--- start ---

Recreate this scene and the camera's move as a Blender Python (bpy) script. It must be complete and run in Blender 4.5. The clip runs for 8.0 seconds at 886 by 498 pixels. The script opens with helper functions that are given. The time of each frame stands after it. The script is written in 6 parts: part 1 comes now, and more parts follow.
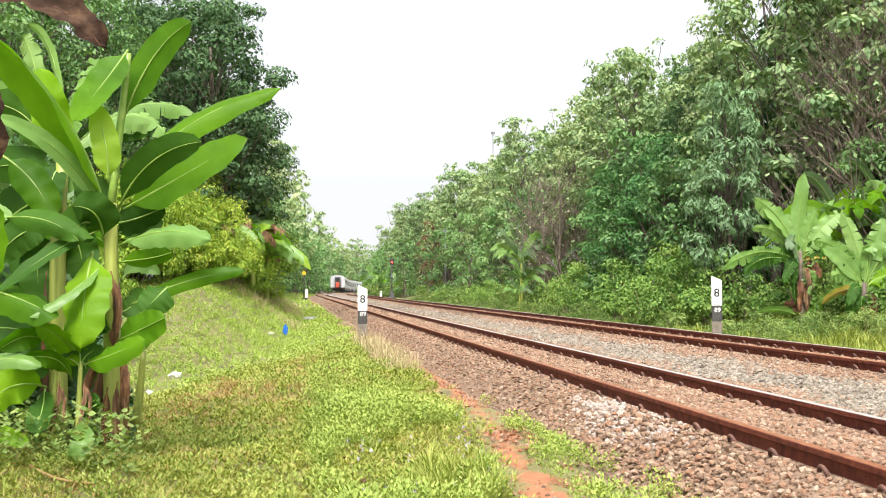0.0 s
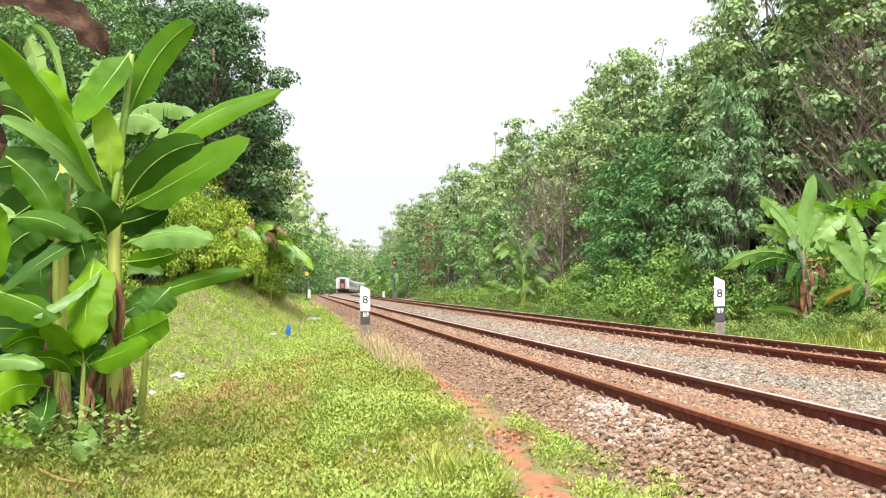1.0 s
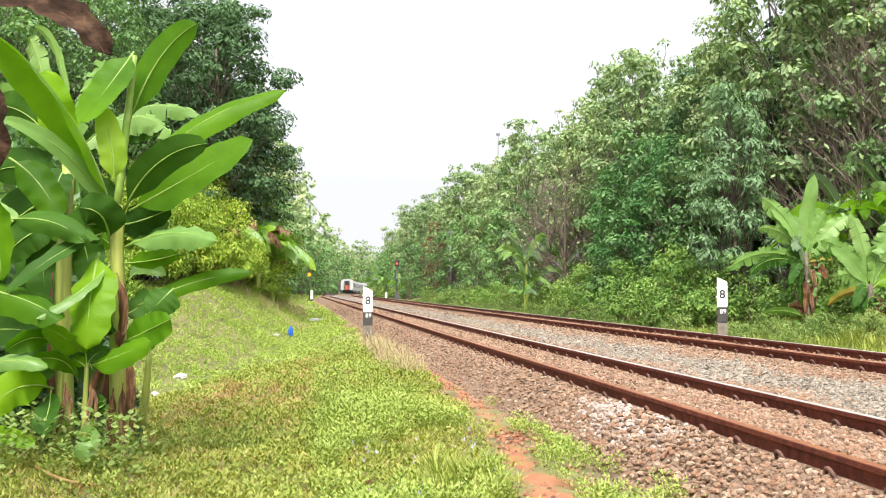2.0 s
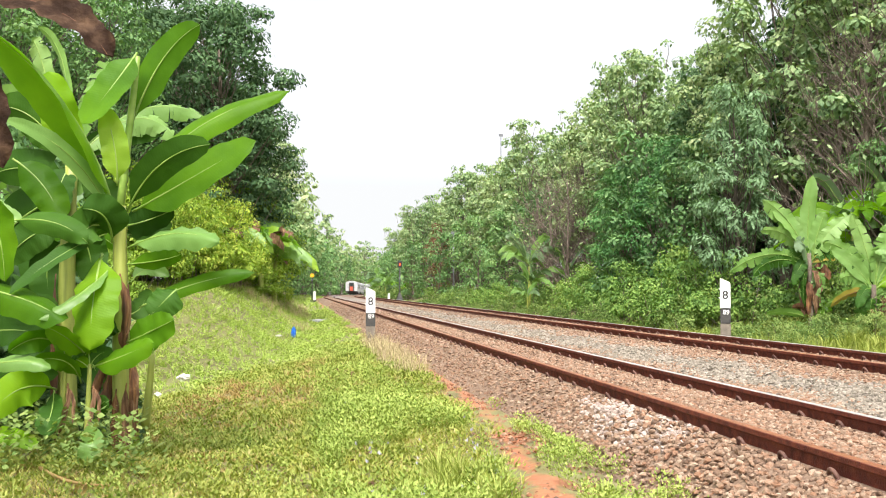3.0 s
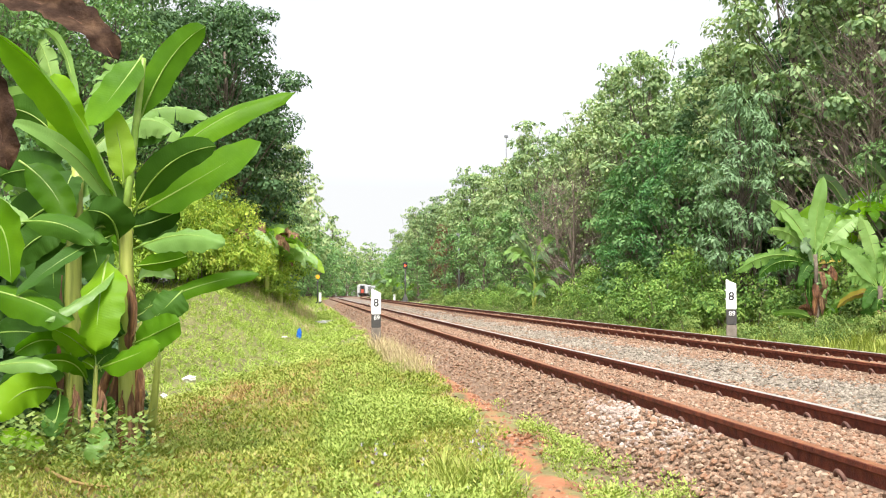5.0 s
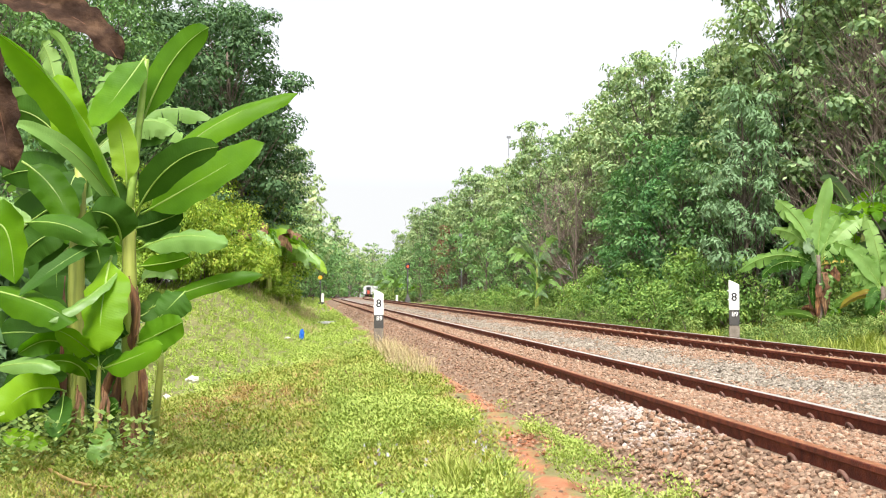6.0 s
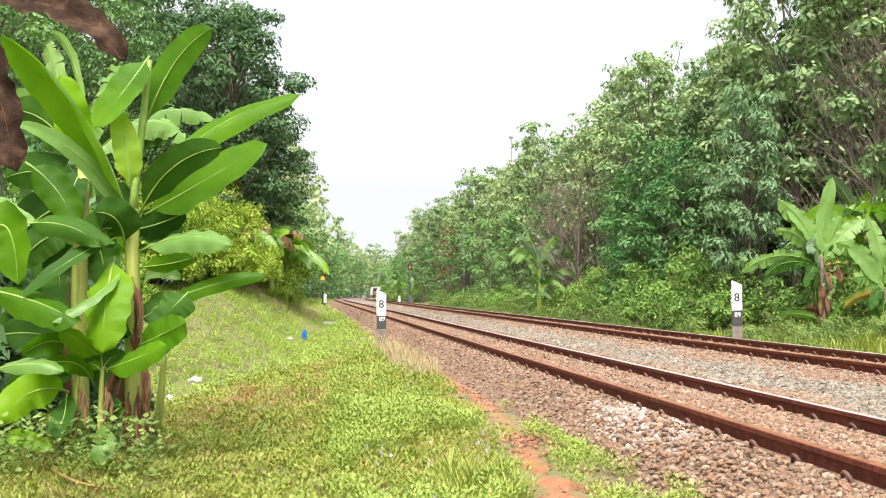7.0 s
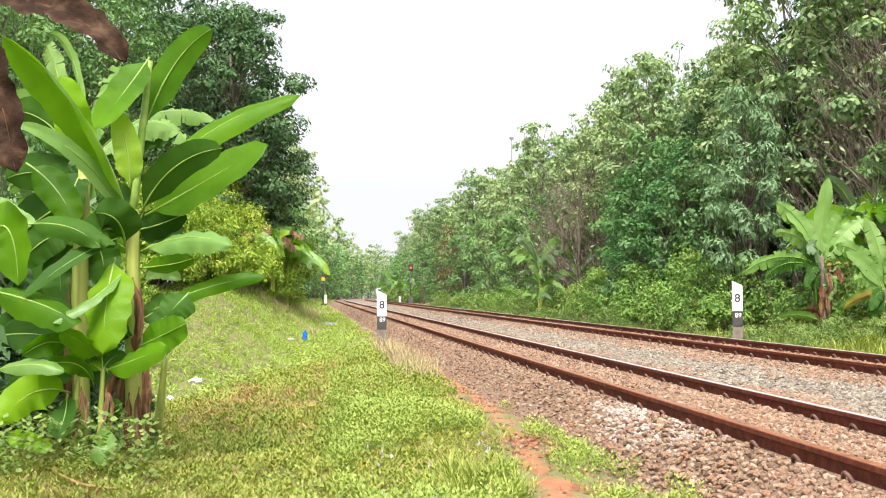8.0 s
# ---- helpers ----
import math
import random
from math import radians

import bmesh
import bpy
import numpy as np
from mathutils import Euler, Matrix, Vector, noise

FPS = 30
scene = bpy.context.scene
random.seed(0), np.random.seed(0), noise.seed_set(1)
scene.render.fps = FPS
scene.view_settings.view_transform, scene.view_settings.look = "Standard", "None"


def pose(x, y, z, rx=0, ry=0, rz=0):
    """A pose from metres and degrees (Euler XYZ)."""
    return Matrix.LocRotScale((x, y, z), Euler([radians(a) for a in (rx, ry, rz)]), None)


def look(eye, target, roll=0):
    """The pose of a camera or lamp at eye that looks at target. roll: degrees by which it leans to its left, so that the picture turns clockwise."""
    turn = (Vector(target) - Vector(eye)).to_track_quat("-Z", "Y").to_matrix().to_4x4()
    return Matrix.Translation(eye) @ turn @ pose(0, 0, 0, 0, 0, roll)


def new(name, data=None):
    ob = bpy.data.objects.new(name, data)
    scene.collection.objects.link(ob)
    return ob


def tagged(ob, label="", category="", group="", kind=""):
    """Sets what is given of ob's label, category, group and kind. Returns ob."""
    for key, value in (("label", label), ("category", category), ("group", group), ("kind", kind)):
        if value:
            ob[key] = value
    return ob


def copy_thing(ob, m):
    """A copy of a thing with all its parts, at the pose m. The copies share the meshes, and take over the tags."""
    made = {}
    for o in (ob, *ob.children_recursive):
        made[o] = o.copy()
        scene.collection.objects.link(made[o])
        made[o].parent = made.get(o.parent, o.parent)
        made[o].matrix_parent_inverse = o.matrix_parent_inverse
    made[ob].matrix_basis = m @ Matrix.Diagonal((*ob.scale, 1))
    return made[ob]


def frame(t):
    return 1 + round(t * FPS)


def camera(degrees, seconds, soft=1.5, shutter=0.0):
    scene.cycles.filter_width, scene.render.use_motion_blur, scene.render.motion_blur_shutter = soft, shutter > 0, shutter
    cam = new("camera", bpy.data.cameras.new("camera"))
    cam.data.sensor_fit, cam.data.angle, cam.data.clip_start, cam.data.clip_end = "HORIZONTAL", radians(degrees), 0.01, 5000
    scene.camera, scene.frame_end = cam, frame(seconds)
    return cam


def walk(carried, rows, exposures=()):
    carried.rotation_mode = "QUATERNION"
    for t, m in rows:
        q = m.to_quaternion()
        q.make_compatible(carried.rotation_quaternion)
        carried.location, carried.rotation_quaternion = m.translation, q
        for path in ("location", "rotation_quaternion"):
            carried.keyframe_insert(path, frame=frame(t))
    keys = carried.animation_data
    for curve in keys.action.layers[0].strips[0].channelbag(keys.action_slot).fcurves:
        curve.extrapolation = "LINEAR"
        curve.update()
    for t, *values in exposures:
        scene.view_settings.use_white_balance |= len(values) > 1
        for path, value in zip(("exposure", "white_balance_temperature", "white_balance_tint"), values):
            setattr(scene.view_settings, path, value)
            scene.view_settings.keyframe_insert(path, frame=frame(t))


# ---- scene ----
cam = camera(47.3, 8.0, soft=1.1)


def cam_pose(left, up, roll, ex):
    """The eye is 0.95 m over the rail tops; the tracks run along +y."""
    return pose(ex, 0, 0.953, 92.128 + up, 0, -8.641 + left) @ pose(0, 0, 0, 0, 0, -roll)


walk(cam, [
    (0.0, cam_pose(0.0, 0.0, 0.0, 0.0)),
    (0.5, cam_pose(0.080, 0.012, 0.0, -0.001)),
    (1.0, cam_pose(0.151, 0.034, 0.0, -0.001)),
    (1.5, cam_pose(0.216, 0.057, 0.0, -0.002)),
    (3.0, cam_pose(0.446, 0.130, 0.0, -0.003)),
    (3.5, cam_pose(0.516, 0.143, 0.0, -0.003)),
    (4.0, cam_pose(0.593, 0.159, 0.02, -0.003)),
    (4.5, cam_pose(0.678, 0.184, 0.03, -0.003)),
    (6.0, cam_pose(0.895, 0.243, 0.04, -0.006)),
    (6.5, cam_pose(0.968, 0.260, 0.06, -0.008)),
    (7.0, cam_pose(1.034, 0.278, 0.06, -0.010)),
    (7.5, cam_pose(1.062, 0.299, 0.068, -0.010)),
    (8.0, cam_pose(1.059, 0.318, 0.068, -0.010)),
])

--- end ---
--- start ---

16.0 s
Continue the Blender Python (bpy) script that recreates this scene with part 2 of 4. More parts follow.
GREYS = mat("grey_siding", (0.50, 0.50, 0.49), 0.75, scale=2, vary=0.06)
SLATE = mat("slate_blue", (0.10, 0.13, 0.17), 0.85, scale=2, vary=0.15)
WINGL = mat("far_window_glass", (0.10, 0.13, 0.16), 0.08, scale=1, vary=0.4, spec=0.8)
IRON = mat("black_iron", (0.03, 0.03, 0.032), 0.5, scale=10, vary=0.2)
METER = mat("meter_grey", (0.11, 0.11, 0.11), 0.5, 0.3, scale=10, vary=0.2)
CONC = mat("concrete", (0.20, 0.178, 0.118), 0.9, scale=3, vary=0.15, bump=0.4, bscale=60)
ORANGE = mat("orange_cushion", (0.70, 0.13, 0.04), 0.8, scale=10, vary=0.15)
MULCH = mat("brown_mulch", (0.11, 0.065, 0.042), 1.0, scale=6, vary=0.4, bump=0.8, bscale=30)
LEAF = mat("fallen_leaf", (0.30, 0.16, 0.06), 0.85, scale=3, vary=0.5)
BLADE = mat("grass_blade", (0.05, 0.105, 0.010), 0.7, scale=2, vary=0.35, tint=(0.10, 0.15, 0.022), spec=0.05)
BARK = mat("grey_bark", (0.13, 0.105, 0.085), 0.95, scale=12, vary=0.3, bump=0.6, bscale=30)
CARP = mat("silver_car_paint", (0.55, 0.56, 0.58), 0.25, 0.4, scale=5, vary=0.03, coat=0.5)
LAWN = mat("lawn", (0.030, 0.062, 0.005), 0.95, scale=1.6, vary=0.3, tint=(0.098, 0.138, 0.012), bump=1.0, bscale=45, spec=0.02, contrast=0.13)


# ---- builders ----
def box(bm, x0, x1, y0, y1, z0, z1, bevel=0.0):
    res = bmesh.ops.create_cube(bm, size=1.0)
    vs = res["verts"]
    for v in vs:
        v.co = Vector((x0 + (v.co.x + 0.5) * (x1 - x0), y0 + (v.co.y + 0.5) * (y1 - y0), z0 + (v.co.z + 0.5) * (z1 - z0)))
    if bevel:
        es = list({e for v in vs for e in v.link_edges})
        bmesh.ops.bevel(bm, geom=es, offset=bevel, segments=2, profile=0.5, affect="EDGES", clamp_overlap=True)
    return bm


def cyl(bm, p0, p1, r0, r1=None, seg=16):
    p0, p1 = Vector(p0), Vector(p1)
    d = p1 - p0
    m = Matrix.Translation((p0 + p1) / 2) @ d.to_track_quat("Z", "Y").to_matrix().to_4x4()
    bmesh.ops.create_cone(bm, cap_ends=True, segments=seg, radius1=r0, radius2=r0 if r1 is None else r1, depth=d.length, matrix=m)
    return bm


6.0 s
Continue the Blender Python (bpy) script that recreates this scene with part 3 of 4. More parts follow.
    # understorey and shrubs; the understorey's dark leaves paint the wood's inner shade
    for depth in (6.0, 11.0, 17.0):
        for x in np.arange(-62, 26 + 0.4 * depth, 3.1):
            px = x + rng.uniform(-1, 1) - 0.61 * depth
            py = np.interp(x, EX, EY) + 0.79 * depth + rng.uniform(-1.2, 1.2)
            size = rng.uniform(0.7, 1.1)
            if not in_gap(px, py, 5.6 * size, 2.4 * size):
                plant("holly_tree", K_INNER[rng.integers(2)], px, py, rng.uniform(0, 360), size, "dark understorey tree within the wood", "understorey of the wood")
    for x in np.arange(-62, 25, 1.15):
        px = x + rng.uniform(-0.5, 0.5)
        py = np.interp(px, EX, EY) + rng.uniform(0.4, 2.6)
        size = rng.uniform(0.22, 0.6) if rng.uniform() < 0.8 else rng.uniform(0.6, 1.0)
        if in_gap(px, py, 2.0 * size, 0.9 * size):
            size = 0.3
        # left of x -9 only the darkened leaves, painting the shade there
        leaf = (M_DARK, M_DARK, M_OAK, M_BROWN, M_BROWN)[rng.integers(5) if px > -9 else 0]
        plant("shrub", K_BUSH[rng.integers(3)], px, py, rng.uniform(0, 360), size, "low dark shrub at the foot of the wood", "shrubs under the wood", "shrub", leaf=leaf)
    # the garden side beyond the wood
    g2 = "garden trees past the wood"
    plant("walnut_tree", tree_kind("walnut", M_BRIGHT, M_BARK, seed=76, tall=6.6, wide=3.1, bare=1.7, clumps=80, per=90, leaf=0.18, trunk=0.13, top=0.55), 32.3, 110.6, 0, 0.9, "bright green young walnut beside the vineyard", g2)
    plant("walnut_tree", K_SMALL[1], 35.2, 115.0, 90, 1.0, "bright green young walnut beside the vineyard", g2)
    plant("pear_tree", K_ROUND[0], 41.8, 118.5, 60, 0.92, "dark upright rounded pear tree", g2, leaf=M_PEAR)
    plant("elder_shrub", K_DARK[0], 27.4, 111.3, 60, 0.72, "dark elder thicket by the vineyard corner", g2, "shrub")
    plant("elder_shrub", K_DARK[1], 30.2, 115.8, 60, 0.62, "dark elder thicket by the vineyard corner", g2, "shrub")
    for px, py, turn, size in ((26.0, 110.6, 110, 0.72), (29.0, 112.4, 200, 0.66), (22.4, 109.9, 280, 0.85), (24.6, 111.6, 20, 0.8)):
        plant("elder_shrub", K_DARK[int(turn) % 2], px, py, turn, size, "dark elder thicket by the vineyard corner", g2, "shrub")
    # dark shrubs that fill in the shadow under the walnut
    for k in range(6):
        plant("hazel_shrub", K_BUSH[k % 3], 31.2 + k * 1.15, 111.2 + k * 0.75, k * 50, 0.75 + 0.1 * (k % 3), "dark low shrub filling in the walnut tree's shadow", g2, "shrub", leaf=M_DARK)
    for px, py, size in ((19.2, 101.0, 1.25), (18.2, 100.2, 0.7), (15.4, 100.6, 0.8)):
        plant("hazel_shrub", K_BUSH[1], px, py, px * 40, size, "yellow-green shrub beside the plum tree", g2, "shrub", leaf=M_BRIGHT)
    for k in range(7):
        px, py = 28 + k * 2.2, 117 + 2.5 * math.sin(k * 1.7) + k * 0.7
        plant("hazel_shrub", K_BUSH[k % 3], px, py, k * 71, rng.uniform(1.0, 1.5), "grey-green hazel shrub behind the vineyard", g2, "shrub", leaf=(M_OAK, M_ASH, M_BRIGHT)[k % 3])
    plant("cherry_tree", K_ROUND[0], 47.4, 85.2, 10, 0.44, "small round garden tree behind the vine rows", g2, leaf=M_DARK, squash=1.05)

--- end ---
--- start ---

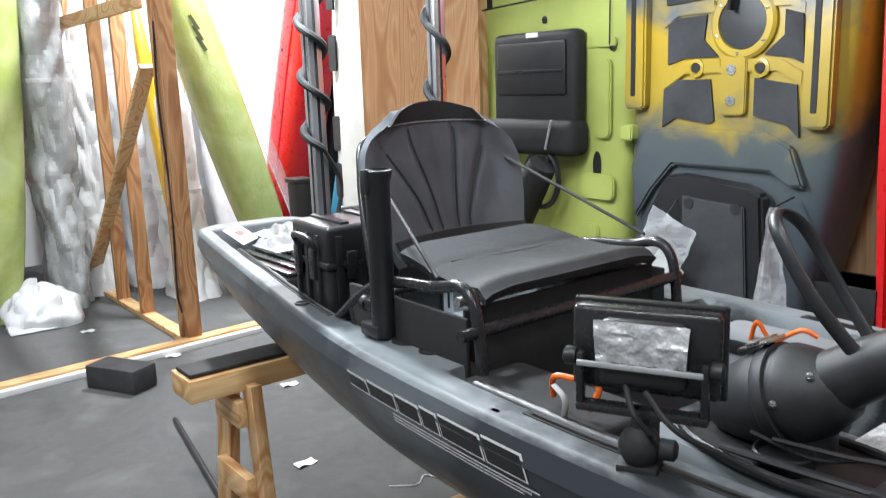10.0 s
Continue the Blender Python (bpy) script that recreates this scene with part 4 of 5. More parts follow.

--- end ---

Proceeding from the line containing "for path, value" through the line containing "cam = camera(47.3, 8.0, soft=1.1)", transcribe the lines above exactly, both end lines included.

• _WORKED ANSWER_:
        for path, value in zip(("exposure", "white_balance_temperature", "white_balance_tint"), values):
            setattr(scene.view_settings, path, value)
            scene.view_settings.keyframe_insert(path, frame=frame(t))


# ---- scene ----
cam = camera(47.3, 8.0, soft=1.1)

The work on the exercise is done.